* **WORK TO DO**: Quote only the part that opens with the line containing "scene.collection.objects.link(ob)" and closes with the line containing "for path in". Keep both of those lines.

* **MATERIAL PROVIDED**:
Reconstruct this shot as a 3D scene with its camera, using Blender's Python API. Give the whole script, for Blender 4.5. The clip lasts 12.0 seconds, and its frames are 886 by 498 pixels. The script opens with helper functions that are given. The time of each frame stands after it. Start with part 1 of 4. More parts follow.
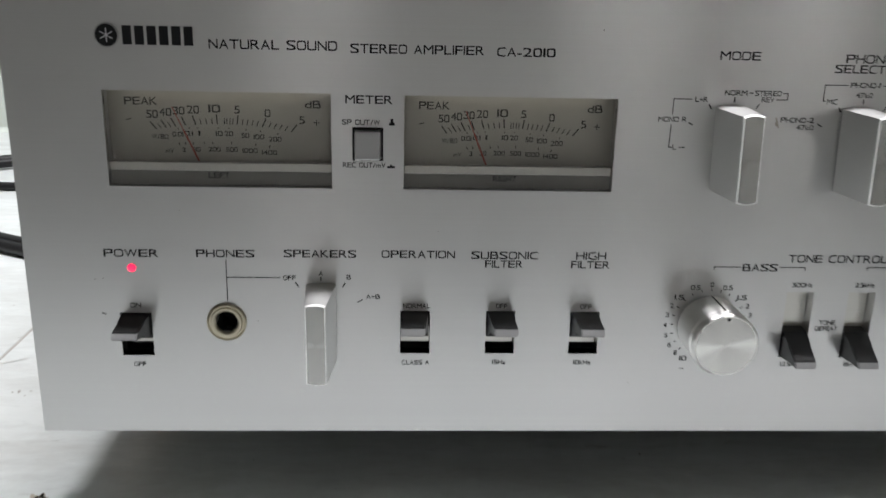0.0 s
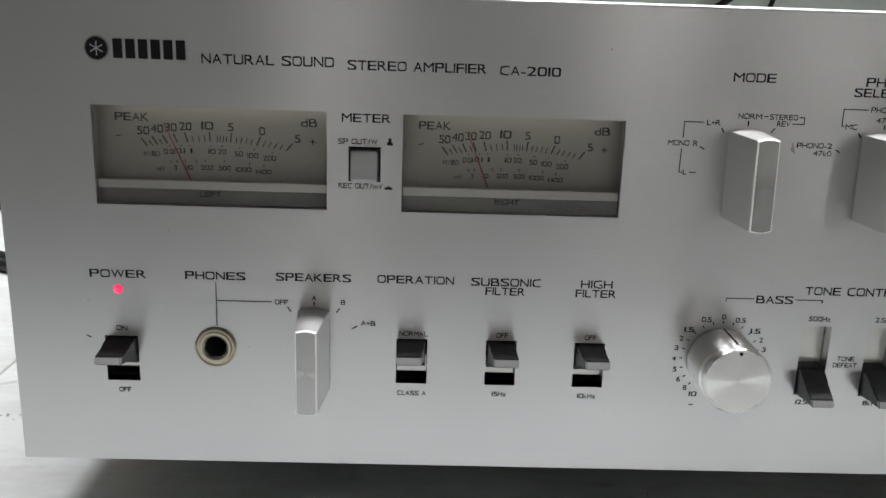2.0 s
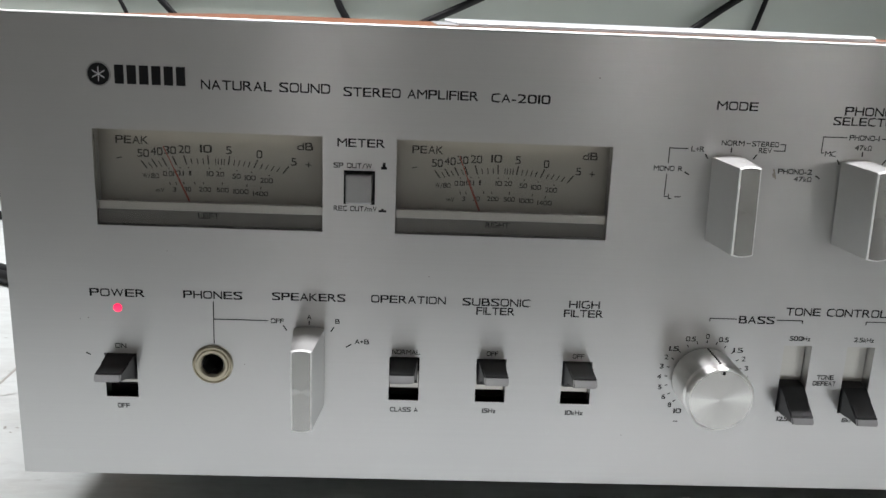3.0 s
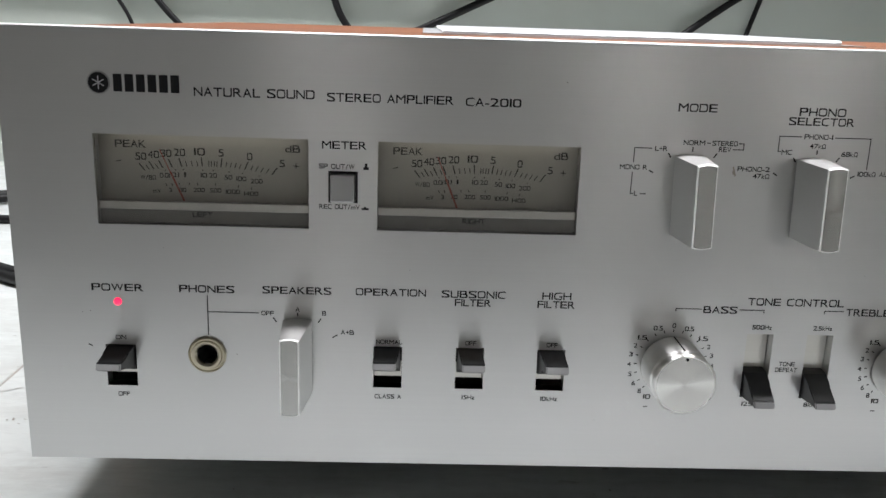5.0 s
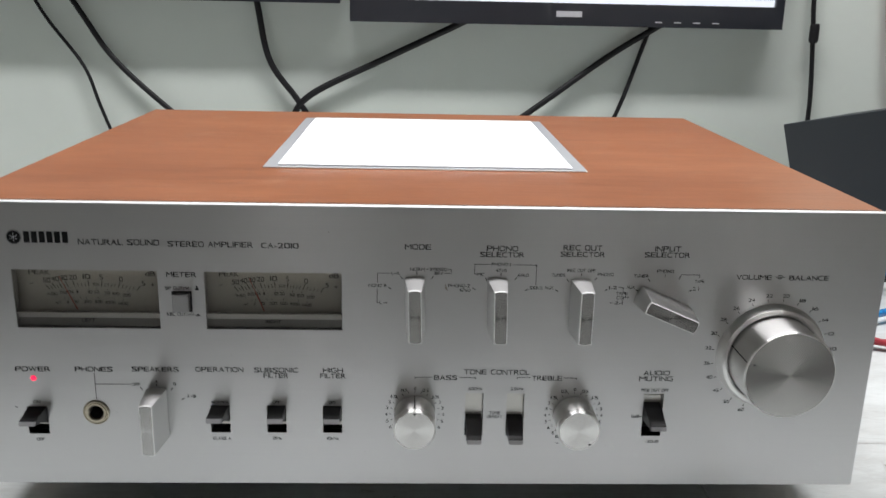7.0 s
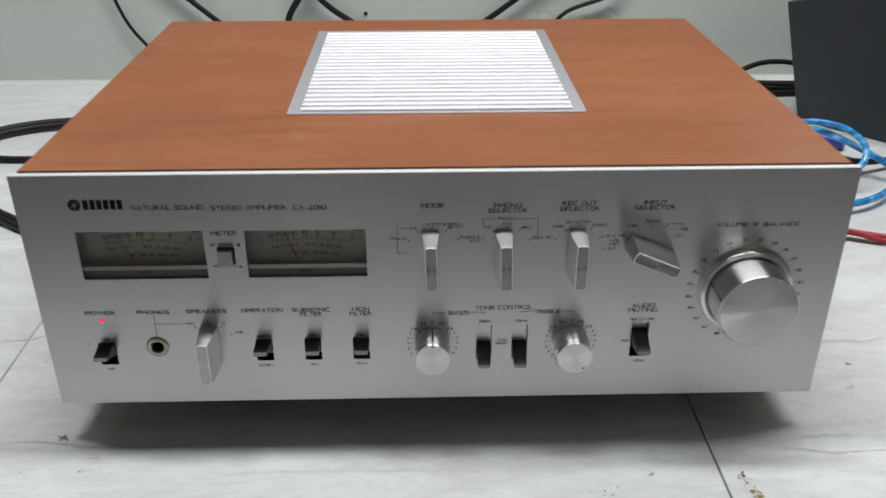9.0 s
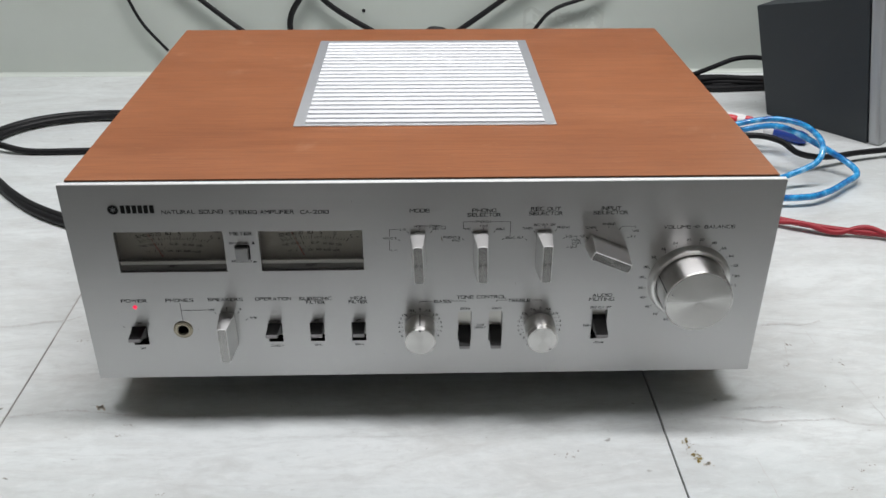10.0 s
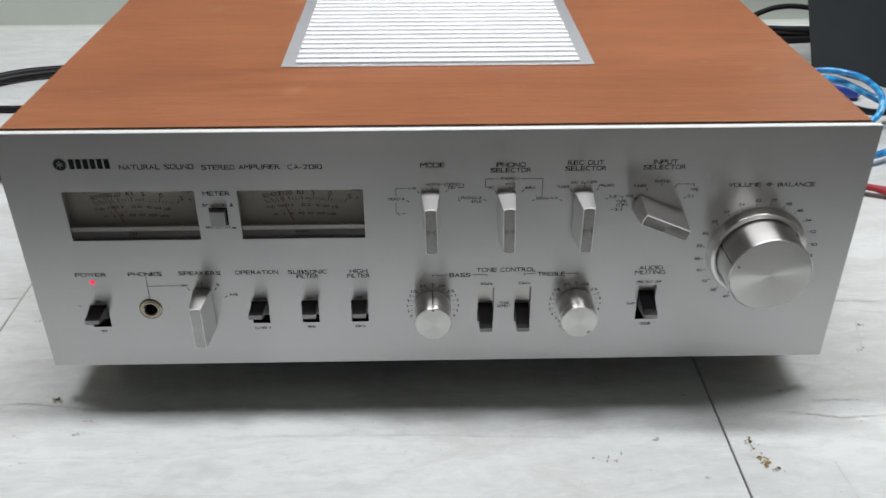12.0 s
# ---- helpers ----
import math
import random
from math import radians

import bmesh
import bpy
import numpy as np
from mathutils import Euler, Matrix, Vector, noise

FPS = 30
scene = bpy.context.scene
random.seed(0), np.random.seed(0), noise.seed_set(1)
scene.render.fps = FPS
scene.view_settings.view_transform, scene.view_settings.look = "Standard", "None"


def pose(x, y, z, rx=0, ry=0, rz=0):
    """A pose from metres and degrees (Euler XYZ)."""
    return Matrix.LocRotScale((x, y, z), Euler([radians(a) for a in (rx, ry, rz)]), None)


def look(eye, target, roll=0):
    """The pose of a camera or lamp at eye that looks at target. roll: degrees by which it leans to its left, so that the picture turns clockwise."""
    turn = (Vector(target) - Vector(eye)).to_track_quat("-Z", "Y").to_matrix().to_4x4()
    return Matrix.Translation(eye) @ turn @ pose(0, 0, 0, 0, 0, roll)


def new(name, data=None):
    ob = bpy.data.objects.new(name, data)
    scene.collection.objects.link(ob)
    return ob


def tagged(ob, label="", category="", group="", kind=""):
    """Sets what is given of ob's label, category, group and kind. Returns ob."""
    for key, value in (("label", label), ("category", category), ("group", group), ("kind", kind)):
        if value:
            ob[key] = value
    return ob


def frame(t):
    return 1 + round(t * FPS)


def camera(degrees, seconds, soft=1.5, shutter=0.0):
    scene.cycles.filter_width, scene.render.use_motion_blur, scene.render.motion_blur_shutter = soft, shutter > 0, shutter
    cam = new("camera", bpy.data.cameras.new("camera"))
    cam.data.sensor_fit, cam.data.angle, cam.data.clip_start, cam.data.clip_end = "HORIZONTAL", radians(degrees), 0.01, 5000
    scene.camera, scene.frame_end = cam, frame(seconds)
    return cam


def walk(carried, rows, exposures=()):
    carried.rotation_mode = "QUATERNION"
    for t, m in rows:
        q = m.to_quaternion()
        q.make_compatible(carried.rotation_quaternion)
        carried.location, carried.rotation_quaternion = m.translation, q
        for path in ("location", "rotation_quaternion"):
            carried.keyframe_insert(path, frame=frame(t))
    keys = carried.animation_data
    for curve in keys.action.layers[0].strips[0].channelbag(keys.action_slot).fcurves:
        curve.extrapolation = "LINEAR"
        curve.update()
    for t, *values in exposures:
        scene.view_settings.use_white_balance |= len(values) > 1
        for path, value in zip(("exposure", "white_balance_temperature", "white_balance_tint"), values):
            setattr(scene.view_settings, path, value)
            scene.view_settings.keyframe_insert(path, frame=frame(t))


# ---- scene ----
import functools

cam = camera(53.4, 12.0, shutter=0.5)
PATH = [
    (0, (-0.108, -0.276, 0.176), (-0.02, 1.635, -0.406), 1.3),
    (0.5, (-0.103, -0.256, 0.175), (-0.056, 1.663, -0.389), 1.1),
    (1, (-0.103, -0.257, 0.175), (-0.054, 1.665, -0.379), 1.4),
    (1.5, (-0.094, -0.259, 0.171), (-0.044, 1.668, -0.363), 1.7),
    (2, (-0.102, -0.265, 0.172), (-0.052, 1.665, -0.35), 1.9),
    (2.5, (-0.104, -0.268, 0.176), (-0.032, 1.661, -0.347), 2.2),
    (3, (-0.103, -0.271, 0.179), (-0.031, 1.661, -0.332), 2.3),
    (4.8, (-0.095, -0.289, 0.183), (-0.007, 1.638, -0.347), 2.1),
    (5, (-0.094, -0.289, 0.181), (-0.04, 1.646, -0.322), 1.8),
    (5.5, (-0.089, -0.295, 0.189), (0.005, 1.631, -0.34), 2.1),
    (6, (-0.061, -0.32, 0.203), (0.015, 1.613, -0.305), 2.0),
    (6.2, (-0.054, -0.35, 0.222), (0.047, 1.581, -0.289), 2.1),
    (6.5, (-0.028, -0.384, 0.236), (0.061, 1.548, -0.272), 2.1),
    (6.6, (-0.020, -0.397, 0.245), (0.089, 1.529, -0.283), 2.4),
    (6.7, (-0.006, -0.416, 0.254), (0.089, 1.509, -0.279), 2.2),
    (8.3, (-0.009, -0.394, 0.301), (0.043, 1.423, -0.534), -0.4),
    (8.5, (-0.01, -0.398, 0.308), (0.042, 1.398, -0.569), -0.2),
    (9, (-0.01, -0.439, 0.359), (0.038, 1.332, -0.57), -0.0),
    (9.5, (-0.008, -0.478, 0.404), (0.041, 1.275, -0.557), 0.2),
    (10, (-0.003, -0.503, 0.412), (0.046, 1.237, -0.573), 0.2),
    (10.5, (-0.002, -0.509, 0.417), (0.042, 1.224, -0.581), 0.1),
    (11, (-0.001, -0.504, 0.415), (0.033, 1.22, -0.597), 0.0),
    (11.5, (-0.007, -0.46, 0.389), (0.026, 1.256, -0.639), -0.1),
    (12, (-0.007, -0.419, 0.359), (0.028, 1.289, -0.681), -0.1),
]
walk(cam, [(t, look(eye, target, roll)) for t, eye, target, roll in PATH], exposures=[(0, 0.50), (5.5, 0.52), (6.4, 0.54), (6.7, 0.40), (8.3, -0.22), (10, -0.12), (12, -0.10)])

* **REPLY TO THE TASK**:
    scene.collection.objects.link(ob)
    return ob


def tagged(ob, label="", category="", group="", kind=""):
    """Sets what is given of ob's label, category, group and kind. Returns ob."""
    for key, value in (("label", label), ("category", category), ("group", group), ("kind", kind)):
        if value:
            ob[key] = value
    return ob


def frame(t):
    return 1 + round(t * FPS)


def camera(degrees, seconds, soft=1.5, shutter=0.0):
    scene.cycles.filter_width, scene.render.use_motion_blur, scene.render.motion_blur_shutter = soft, shutter > 0, shutter
    cam = new("camera", bpy.data.cameras.new("camera"))
    cam.data.sensor_fit, cam.data.angle, cam.data.clip_start, cam.data.clip_end = "HORIZONTAL", radians(degrees), 0.01, 5000
    scene.camera, scene.frame_end = cam, frame(seconds)
    return cam


def walk(carried, rows, exposures=()):
    carried.rotation_mode = "QUATERNION"
    for t, m in rows:
        q = m.to_quaternion()
        q.make_compatible(carried.rotation_quaternion)
        carried.location, carried.rotation_quaternion = m.translation, q
        for path in ("location", "rotation_quaternion"):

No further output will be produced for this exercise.